Сам Глеб относился к этой своей славе с иронией. Ему ли было не знать, что раскопавший Трою Генрих Шлиман владел девятью языками, а расшифровавший египетские иероглифы Жан-Луи Шампольон – вообще четырнадцатью!
С другой стороны, Глеб и сам признавал, что, убив кучу времени на изучение чужих наречий, он потерял момент, когда нужно было двигаться вверх по научной линии, и, будучи страстно увлеченным предметом и преданным своему делу ученым, тем не менее оказался обойденным по служебной лестнице менее эрудированными, но куда более целеустремленными коллегами. Это, впрочем, его не сильно смущало. Стольцев болел собственно историей, а не историей собственного успеха. Но так было, пока ему не стукнуло тридцать семь, и он вдруг стал тяготиться отсутствием осязаемых достижений.

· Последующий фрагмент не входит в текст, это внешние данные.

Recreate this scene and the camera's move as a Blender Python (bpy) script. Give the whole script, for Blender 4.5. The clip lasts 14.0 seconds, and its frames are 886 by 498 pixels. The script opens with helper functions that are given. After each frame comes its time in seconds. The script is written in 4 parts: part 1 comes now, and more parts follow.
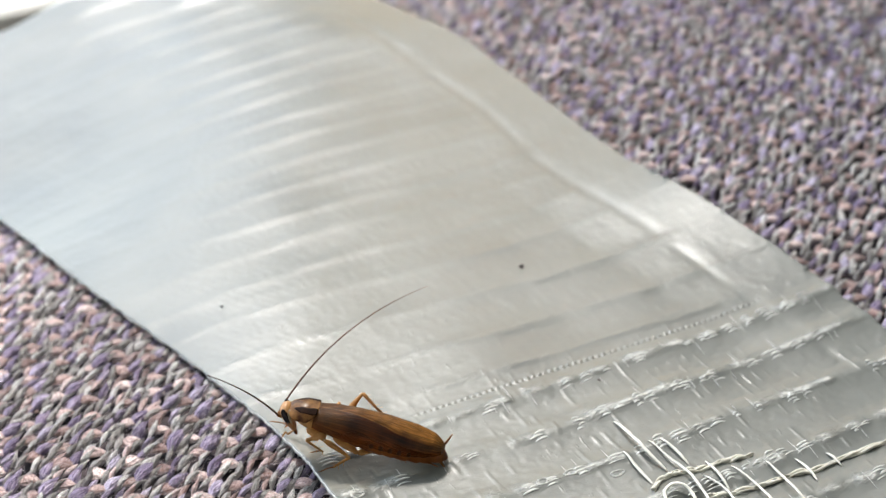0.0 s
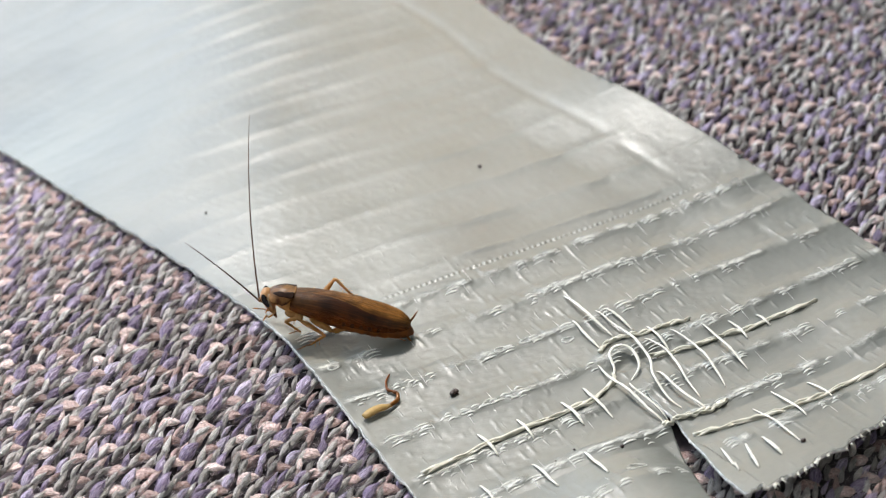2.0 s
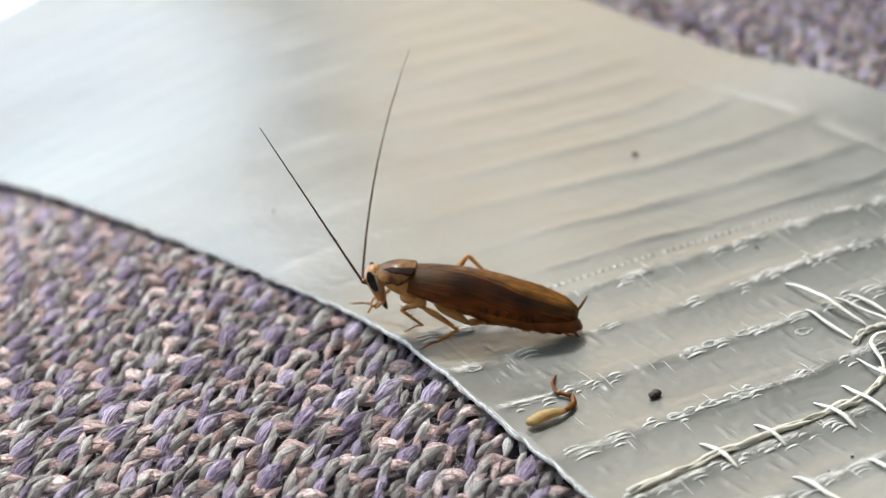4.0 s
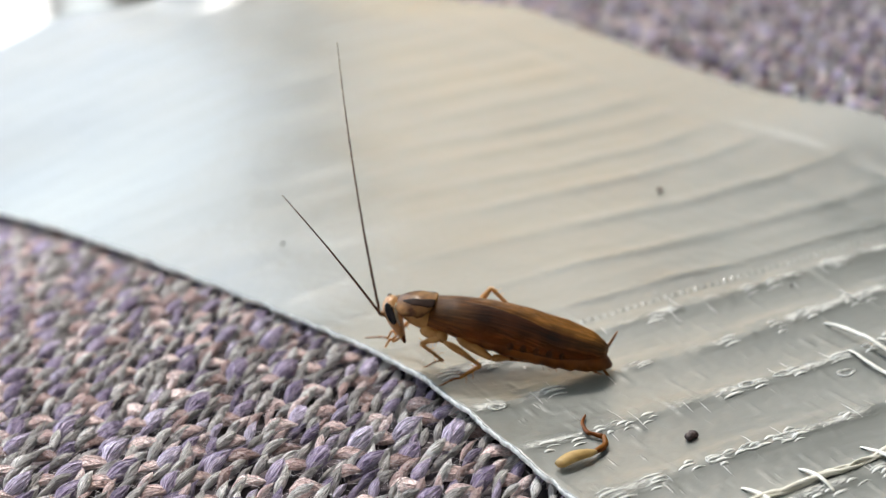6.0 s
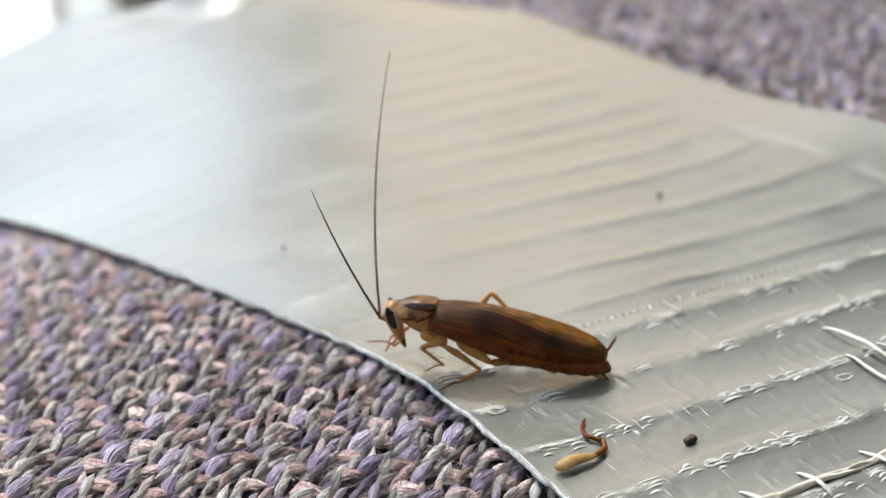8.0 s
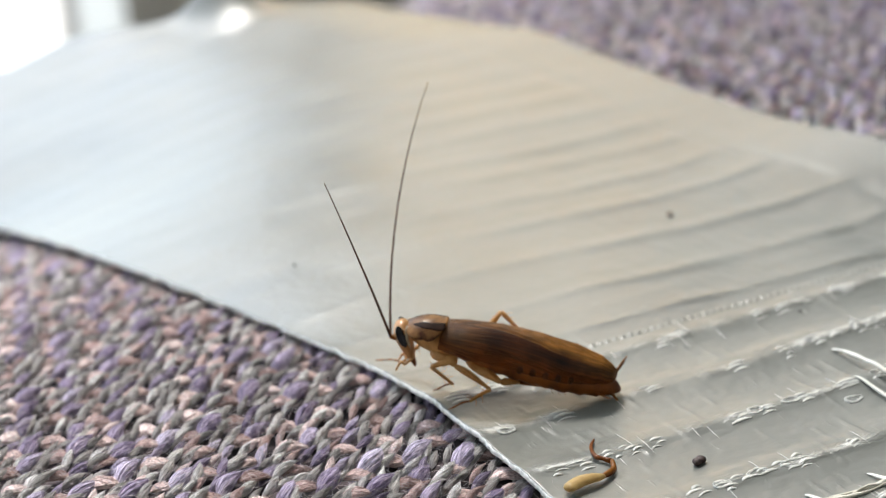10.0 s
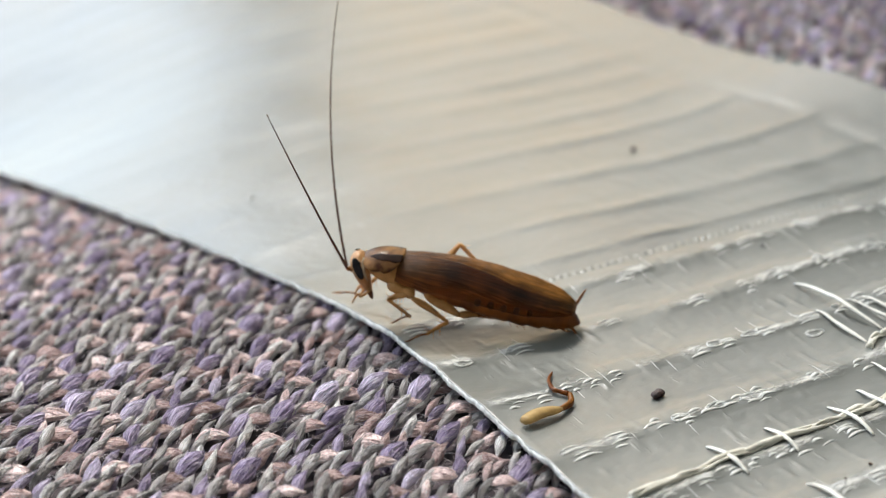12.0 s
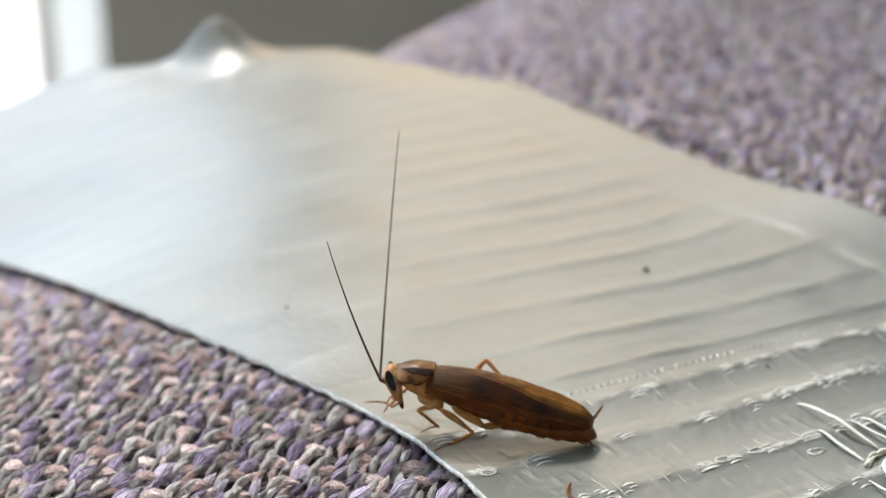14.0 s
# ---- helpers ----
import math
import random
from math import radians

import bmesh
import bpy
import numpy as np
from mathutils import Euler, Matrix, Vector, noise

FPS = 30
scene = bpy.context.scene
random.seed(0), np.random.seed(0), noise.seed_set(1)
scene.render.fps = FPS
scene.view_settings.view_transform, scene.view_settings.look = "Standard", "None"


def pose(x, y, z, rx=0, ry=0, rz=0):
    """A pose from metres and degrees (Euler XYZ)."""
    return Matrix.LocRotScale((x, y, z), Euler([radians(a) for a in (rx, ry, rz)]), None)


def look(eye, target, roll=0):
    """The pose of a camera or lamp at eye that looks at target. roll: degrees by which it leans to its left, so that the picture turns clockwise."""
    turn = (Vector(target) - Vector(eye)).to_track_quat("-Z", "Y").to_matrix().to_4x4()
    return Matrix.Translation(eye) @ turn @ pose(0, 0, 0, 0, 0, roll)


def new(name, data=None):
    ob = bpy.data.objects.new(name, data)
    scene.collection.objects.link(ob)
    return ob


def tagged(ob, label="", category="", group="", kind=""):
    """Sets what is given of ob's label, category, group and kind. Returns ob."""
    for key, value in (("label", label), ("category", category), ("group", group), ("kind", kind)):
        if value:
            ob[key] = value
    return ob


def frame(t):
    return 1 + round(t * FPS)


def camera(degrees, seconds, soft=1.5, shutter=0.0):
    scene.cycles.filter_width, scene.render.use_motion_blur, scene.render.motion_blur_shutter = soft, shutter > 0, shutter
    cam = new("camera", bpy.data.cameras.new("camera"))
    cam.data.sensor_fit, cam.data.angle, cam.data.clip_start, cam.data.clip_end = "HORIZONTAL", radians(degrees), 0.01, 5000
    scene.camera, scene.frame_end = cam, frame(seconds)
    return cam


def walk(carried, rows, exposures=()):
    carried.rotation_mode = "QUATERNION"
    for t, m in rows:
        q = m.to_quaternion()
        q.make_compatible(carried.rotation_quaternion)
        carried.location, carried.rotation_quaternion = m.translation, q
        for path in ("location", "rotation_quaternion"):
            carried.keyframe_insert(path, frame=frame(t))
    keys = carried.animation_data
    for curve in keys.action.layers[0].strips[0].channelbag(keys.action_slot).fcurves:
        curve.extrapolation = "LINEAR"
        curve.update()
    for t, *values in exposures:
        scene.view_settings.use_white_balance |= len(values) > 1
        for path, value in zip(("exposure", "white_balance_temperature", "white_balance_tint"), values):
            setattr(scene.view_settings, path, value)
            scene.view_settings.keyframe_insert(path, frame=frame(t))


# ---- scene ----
# All lengths below are in millimetres; MM turns them into metres.
MM = 0.001

cam = camera(27.0, 14.0, soft=1.15, shutter=0.0)
PATH = [
    (0, (-38.24, -76.98, 87.79), (-1.23, -0.85, 34.54), -1.05),
    (0.5, (-39.72, -100.36, 99.56), (-4.61, -25.45, 43.38), -3.21),
    (1, (-42.96, -107.78, 102.38), (-7.32, -35.29, 43.43), -2.85),
    (1.5, (-42.72, -105.53, 102.65), (-7.13, -32.24, 44.67), -3.23),
    (2, (-42.31, -92.10, 90.26), (-5.77, -16.84, 35.48), -3.39),
    (2.5, (-44.99, -77.01, 73.29), (-4.39, 0.91, 25.52), -2.90),
    (3, (-44.66, -71.22, 61.78), (-3.09, 8.73, 18.44), -3.89),
    (3.5, (-43.76, -65.58, 54.65), (-1.76, 15.00, 12.91), -3.71),
    (4, (-40.87, -60.92, 50.21), (0.23, 20.16, 8.52), -3.55),
    (4.2, (-39.86, -59.33, 49.89), (1.94, 21.80, 9.03), -3.33),
    (6.3, (-40.73, -55.87, 46.25), (1.76, 25.99, 7.58), -2.49),
    (6.5, (-40.65, -56.00, 46.26), (1.61, 25.94, 7.55), -2.70),
    (7, (-40.86, -56.30, 46.52), (1.82, 25.58, 8.12), -2.51),
    (7.5, (-40.76, -56.22, 46.46), (1.80, 25.62, 7.86), -2.52),
    (9.8, (-41.05, -56.52, 47.37), (1.19, 26.02, 9.91), -2.27),
    (10, (-40.91, -56.41, 47.14), (1.25, 25.98, 9.27), -2.24),
    (10.5, (-40.21, -55.35, 45.80), (1.28, 26.18, 5.41), -2.30),
    (11, (-39.93, -55.05, 45.47), (2.50, 25.74, 4.57), -1.90),
    (11.5, (-39.99, -55.32, 45.71), (2.70, 25.33, 4.79), -1.65),
    (12, (-39.80, -55.82, 45.76), (3.12, 24.87, 5.18), -1.62),
    (12.5, (-40.89, -56.82, 46.23), (2.22, 23.97, 6.05), -1.50),
    (13, (-42.02, -57.48, 46.98), (2.06, 22.75, 6.73), -0.58),
    (13.5, (-43.88, -59.52, 49.34), (0.92, 21.52, 11.57), -0.07),
    (14, (-44.34, -60.29, 50.13), (-0.28, 21.89, 14.01), -0.14),
]
walk(cam, [(t, look(Vector(e) * MM, Vector(g) * MM, r)) for t, e, g, r in PATH], [(0, 0.95, 6500, 10), (1, 0.97, 6500, 10), (2, 0.9, 6500, 10), (2.5, 0.74, 6500, 10), (3.2, 0.9, 6500, 10), (14, 0.88, 6500, 10)])

# ---- world and light ----
world = bpy.data.worlds.new("sky")
scene.world = world
world.use_nodes = True
wn = world.node_tree.nodes
sky = wn.new("ShaderNodeTexSky")
sky.sky_type, sky.sun_disc = "NISHITA", False
sky.sun_elevation, sky.sun_rotation = radians(53), radians(14.3)
world.node_tree.links.new(sky.outputs[0], wn["Background"].inputs[0])
wn["Background"].inputs[1].default_value = 0.12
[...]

– Ну а как прошел последний «кафедральный собор»?
Так они с Буре в шутку называли собрание коллектива кафедры. В ответ профессор охотно пересказал все свежие университетские сплетни. Поболтав с коллегой еще с полчаса, Глеб утомился и уже было подумывал попросить его извинить, но тут чувствительный Буре и сам стал спешно прощаться, пожелав коллеге скорейшего выздоровления.
Глеб пытался почитать, но довольно быстро задремал. Он проснулся от того, что сестра Маша, поправляя сбившуюся постель, заботливо сложила его руки поверх одеяла. Сначала одну, потом столь же аккуратно – другую. Внезапно Глеб снова испытал те же ощущения, что и вчера перед дверью туалета. Контуры интерьеров утратили резкость. Окружающая действительность на глазах начала медленно трансформироваться. Словно в кино, когда один план переходит в другой не прямой склейкой, а долгим микшированием.
Стольцев увидел себя в незнакомом помещении. Откуда-то из соседней комнаты послышался слабый женский голос:
– Маша, мне плохо. Купи «Но-шпу». Только не простую, а «форте».
Затем все исчезло.
Закончив манипуляции с одеялом, сестра поправила подушку и ободряюще улыбнулась. Она уже собралась уходить, но, заметив неладное – очень уж странно глядел на нее пациент, – обеспокоенно спросила:
– С вами все в порядке?
– Вы уже купили лекарство? – вместо ответа поинтересовался Глеб.
– Какое лекарство? – все еще улыбаясь, шепотом переспросила Маша.
– «Но-шпу-форте», как вас просили.
Сестра перестала улыбаться и растерянно заморгала.
– Вообще-то у моей мамы вчера случился приступ язвенной болезни. Но откуда вы-то об этом знаете?
Тяжело вздохнув, Глеб заложил руки за голову.
– Вот и я думаю, откуда?
Маша, с большой опаской глядя на Стольцева, боком вышла из палаты и больше не появлялась, а Глеб до самого утра не смог сомкнуть глаз, пытаясь понять, что же, черт возьми, с ним происходит? А может, дело не в нем? А вдруг здесь место такое?